When President Obama told the Tribal Nations Conference this month that, “Longstanding legal disputes like the Cobell Case have been resolved," he omitted the fact that the Cobell settlement was illegal according to the Federal Class Action Settlement Act of 2005. The best kept secret of 2012 is that the deliberate and systematic destruction of our people continues at the federal level. The “bait and switch” scam happened in these two very similar situations when both Carrie Dann and Elouise Cobell started out dealing with the United States judicial branch of the government and like lightning out of the blue, found themselves dealing with the legislative branch of the government. Rather than justice being allowed to run its course, we have lawmakers passing laws that sweep these two landmark cases under the rug at $500.00 per person.

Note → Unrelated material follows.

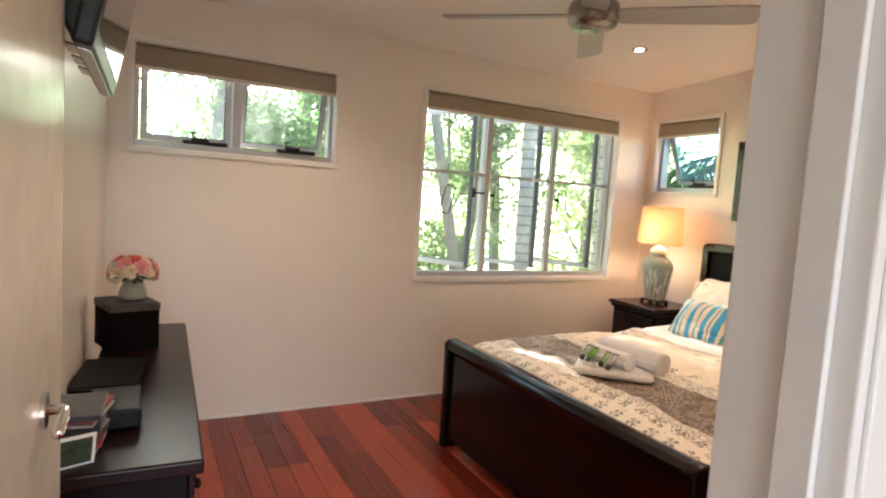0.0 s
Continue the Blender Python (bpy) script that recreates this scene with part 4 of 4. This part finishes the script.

But what can you expect of a corrupt system that once appointed a man like the late William Rehnquist to the position of Chief Justice of the Supreme Court, a man who, “had nothing but contempt for Indian cases...'  As the disappearing hedge reveals, this nation was not founded “one nation under God," it was founded, one nation under the “Apotheosis of George Washington”.
Steve Melendez - President
American Indian Genocide Museum

1 comment:

Yvonne Swan said...

Well, thank you for explaining why I always felt the US was corrupt. I see clearly why we have a fight on our reservation hands against the history majors who graduated with colonial colors.